A fire in a power plant was the start of it all, according to PREPA, the government utility that supplies electricity to Puerto Rico. A switch overheated, a truck full of mineral oil exploded, and three acres burned before the fire could be contained. The fire knocked out a couple of electrical lines, and that tripped circuit breakers across the Island.
There were cheers as the lights came back on after days of hard work by the employees of the utilities, but that followed 15 fires across the Island and plenty of frustration from the people and the leaders of the territory.
Would this happen in a state? In 2003, the Northeast of the United States and Canada suffered a blackout affecting 55,000,000 people. Some were without electricity for 13 hours in the largest blackout in North American history. It was eventually traced to human error. Florida had a blackout from a power station failure in 2008, affecting two to three million people, most for less than an hour. Schools did not close. Otherwise, large-scale power outages in the United States typically come in the wake of hurricanes, blizzards, and earthquakes.
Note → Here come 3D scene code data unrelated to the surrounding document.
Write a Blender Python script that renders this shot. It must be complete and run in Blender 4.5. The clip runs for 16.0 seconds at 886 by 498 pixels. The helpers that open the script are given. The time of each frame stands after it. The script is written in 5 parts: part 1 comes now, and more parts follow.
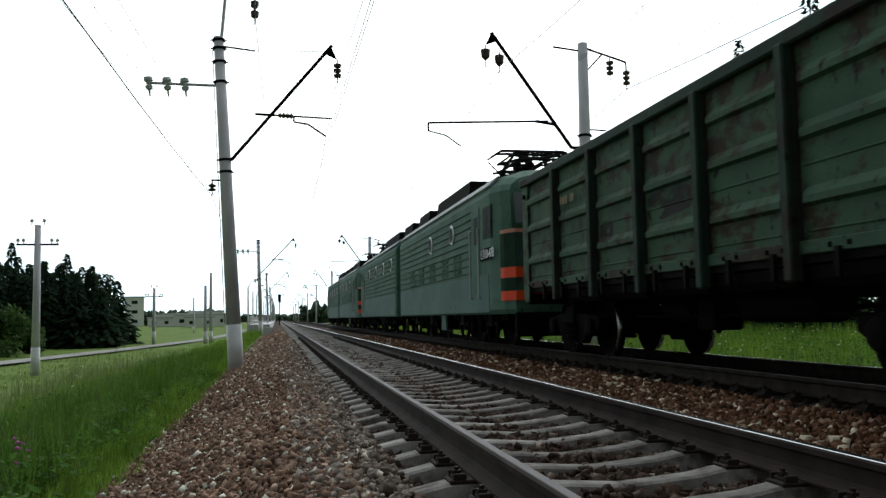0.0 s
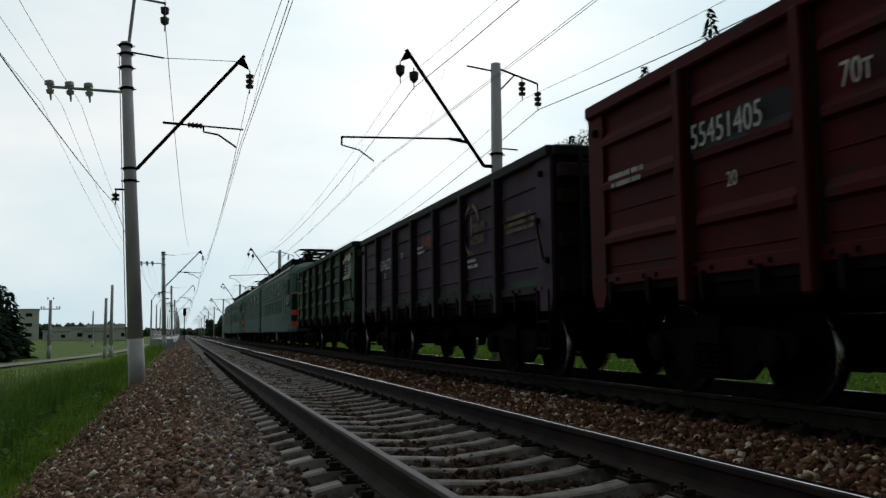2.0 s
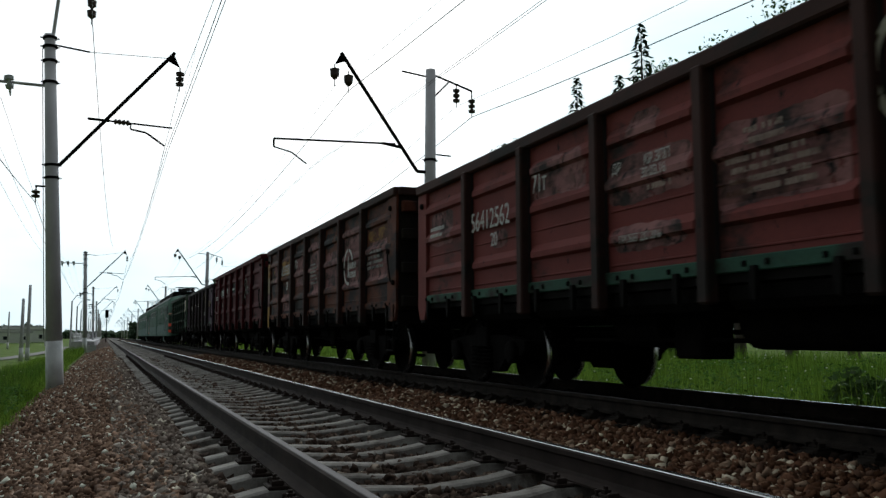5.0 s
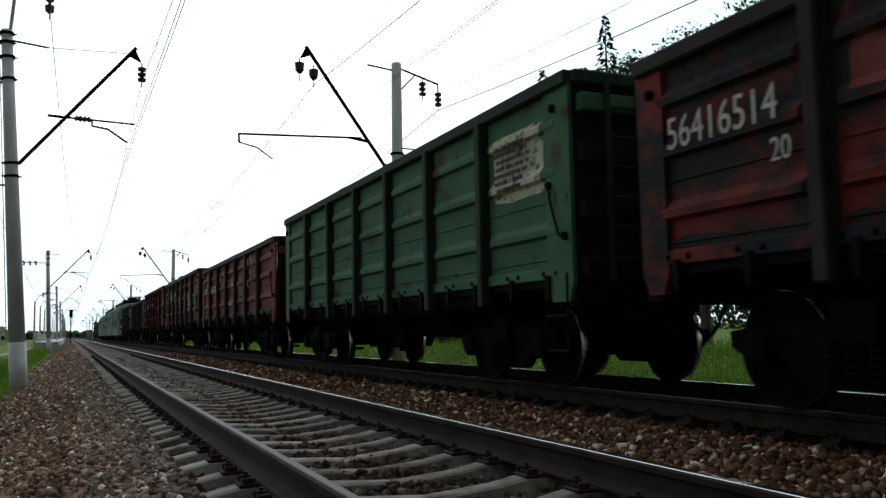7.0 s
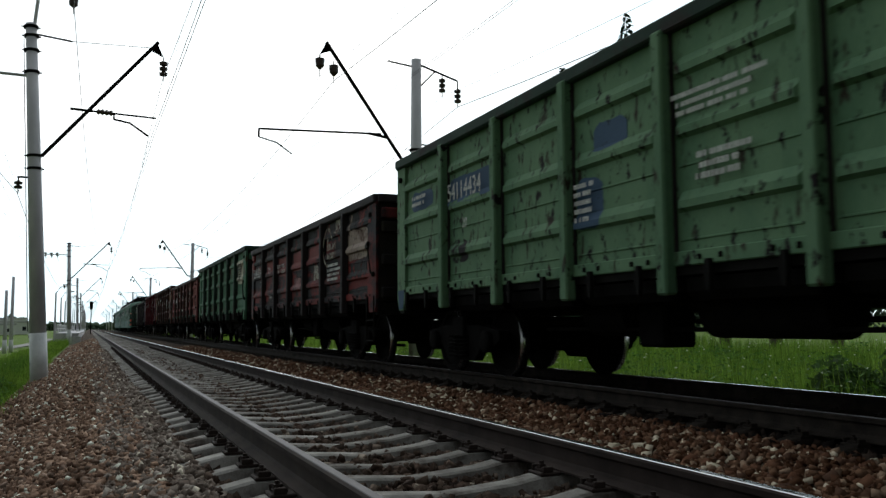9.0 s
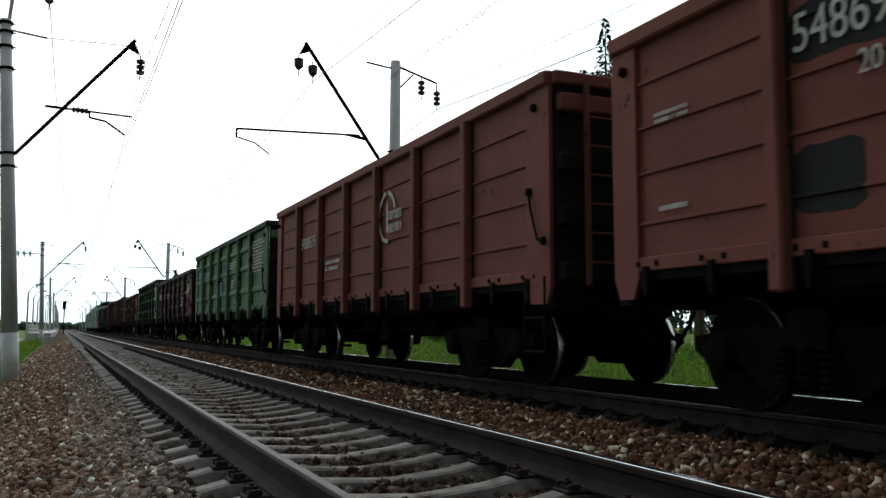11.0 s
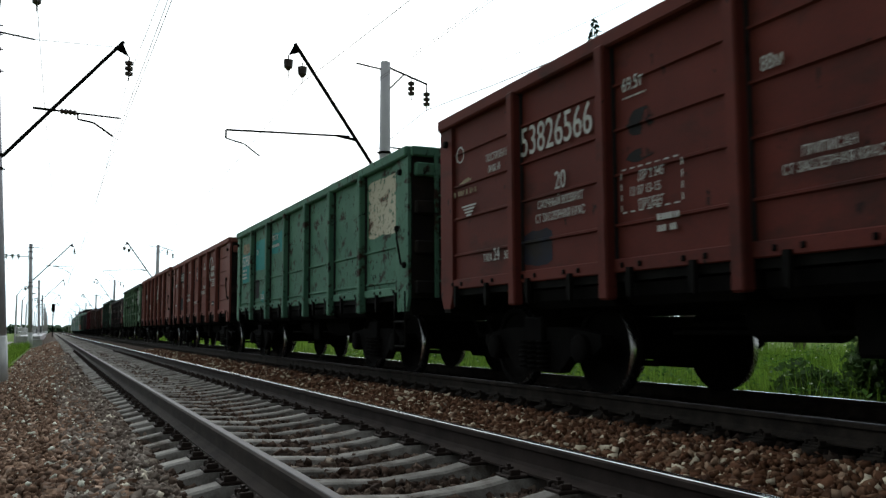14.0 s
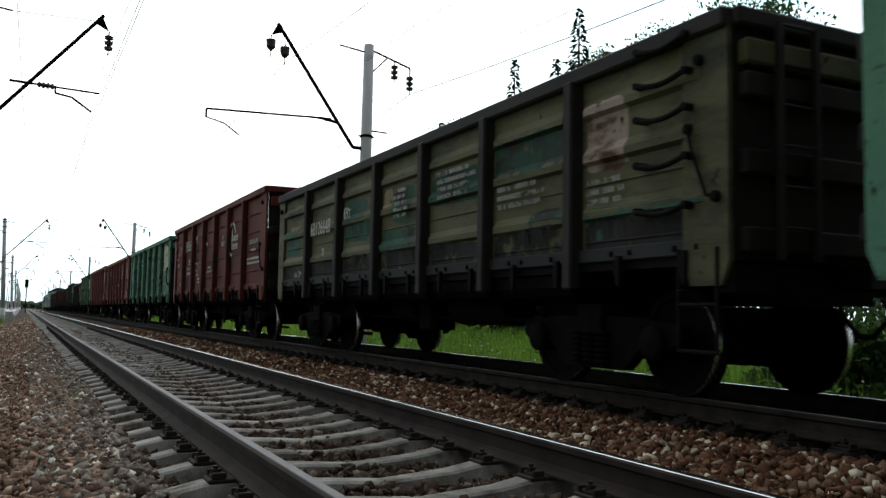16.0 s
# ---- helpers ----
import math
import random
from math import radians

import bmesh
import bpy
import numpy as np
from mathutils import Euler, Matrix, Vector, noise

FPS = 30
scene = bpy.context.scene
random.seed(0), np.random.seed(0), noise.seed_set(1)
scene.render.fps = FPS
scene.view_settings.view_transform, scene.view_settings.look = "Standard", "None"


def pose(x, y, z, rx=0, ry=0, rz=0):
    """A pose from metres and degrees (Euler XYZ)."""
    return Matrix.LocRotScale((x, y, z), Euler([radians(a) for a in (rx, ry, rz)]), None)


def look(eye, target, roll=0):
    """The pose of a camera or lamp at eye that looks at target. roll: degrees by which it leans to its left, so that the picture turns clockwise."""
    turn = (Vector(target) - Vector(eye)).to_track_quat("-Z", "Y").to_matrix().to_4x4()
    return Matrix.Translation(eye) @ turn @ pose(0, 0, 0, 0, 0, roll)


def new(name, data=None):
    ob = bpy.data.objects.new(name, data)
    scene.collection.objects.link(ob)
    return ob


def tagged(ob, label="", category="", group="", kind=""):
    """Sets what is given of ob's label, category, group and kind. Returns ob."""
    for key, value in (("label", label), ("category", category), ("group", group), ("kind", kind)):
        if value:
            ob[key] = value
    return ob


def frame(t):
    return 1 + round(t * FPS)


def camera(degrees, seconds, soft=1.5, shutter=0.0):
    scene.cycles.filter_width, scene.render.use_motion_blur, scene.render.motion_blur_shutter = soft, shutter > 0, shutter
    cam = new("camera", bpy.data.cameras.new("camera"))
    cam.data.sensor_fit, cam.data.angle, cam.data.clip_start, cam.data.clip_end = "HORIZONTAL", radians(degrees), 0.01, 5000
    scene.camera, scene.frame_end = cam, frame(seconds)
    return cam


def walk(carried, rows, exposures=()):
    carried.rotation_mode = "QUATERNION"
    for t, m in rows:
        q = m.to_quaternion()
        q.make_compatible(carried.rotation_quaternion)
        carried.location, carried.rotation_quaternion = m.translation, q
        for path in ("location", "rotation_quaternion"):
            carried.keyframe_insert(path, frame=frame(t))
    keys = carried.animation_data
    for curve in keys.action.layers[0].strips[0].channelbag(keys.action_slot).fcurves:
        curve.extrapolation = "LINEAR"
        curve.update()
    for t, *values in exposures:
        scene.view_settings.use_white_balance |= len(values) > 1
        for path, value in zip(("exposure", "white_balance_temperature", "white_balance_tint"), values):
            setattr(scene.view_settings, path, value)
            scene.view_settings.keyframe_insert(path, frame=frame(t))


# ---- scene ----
# World: x across the tracks, y along them in the train's direction, z up; z = 0 is the rail tops.
# The camera stands beside the near track; it is only turned.
EYE = (0.08, 0.0, 0.687)
cam = camera(55.2, 16.0, soft=1.4, shutter=0.12)
# seconds, yaw, pitch, roll
PATH = [
    (0.0, -10.98, 4.57, 1.01),
    (0.5, -11.75, 4.94, 0.73),
    (1.0, -14.08, 4.95, 0.82),
    (1.5, -15.92, 5.17, 1.05),
    (2.0, -17.00, 5.54, 0.62),
    (2.5, -18.46, 5.70, 0.46),
    (3.0, -18.69, 5.41, 1.04),
    (3.5, -18.90, 4.92, 0.94),
    (4.0, -19.82, 4.98, 0.44),
    (4.5, -20.98, 5.47, -0.20),
    (5.0, -21.68, 5.86, 0.09),
    (7.5, -23.85, 5.36, 1.20),
    (8.0, -23.13, 5.36, 0.95),
    (8.5, -22.80, 5.29, 0.43),
    (9.0, -22.59, 5.20, 0.34),
    (11.5, -24.57, 5.43, 0.23),
    (12.0, -24.90, 5.52, 0.61),
    (12.5, -25.28, 5.48, 0.51),
    (13.0, -25.40, 5.60, -0.26),
    (13.5, -24.72, 5.62, -0.12),
    (14.0, -24.74, 5.39, 0.31),
    (14.5, -25.01, 5.13, 0.11),
    (15.0, -25.05, 5.07, 0.14),
    (15.5, -25.60, 4.95, -0.25),
    (16.0, -26.28, 4.43, -1.05),
]
EXPOSURES = [(0.0, -0.4), (0.5, -1.0), (1.0, -1.27), (2.0, -1.42), (3.5, -1.3), (5.0, -1.0), (8.0, -0.75), (12.5, -0.45), (16.0, -0.3)]
walk(cam, [(t, pose(*EYE, 90 + p, r, y)) for t, y, p, r in PATH], EXPOSURES)

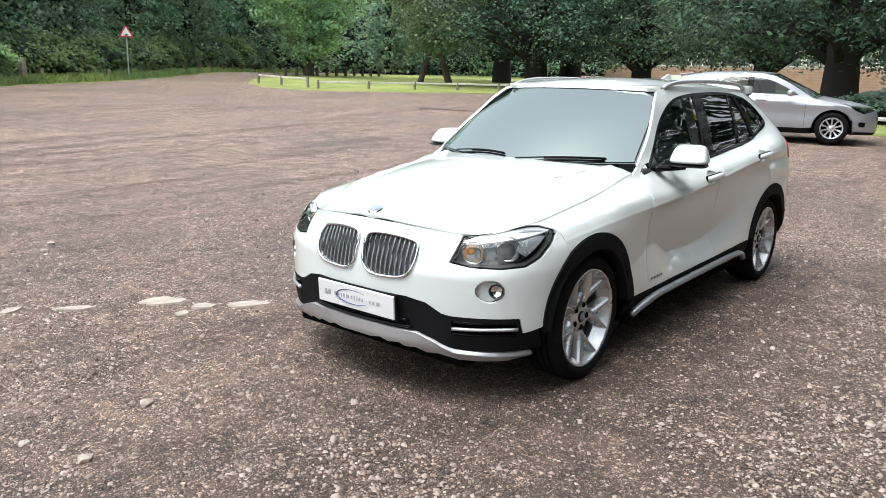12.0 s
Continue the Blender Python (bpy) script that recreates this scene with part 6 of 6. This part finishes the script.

People on the U.S. mainland don’t lose power because a power station’s equipment is so antiquated that it sets off an explosion.
PREPA has been a major player in the debt crisis and the people of Puerto Rico already pay far more for electricity than people in most states, but the governor insists that no amount of money or maintenance would have kept the blackout from taking place.
But Puerto Rico, as an unincorporated territory, receives less federal support than the states, and has limited representation in Congress. Congress is reluctant to take action even when there is clear need. We must continue to remind Congress that Puerto Rico’s position is unacceptable. It is time for Puerto Rico to gain the full rights and responsibilities of statehood.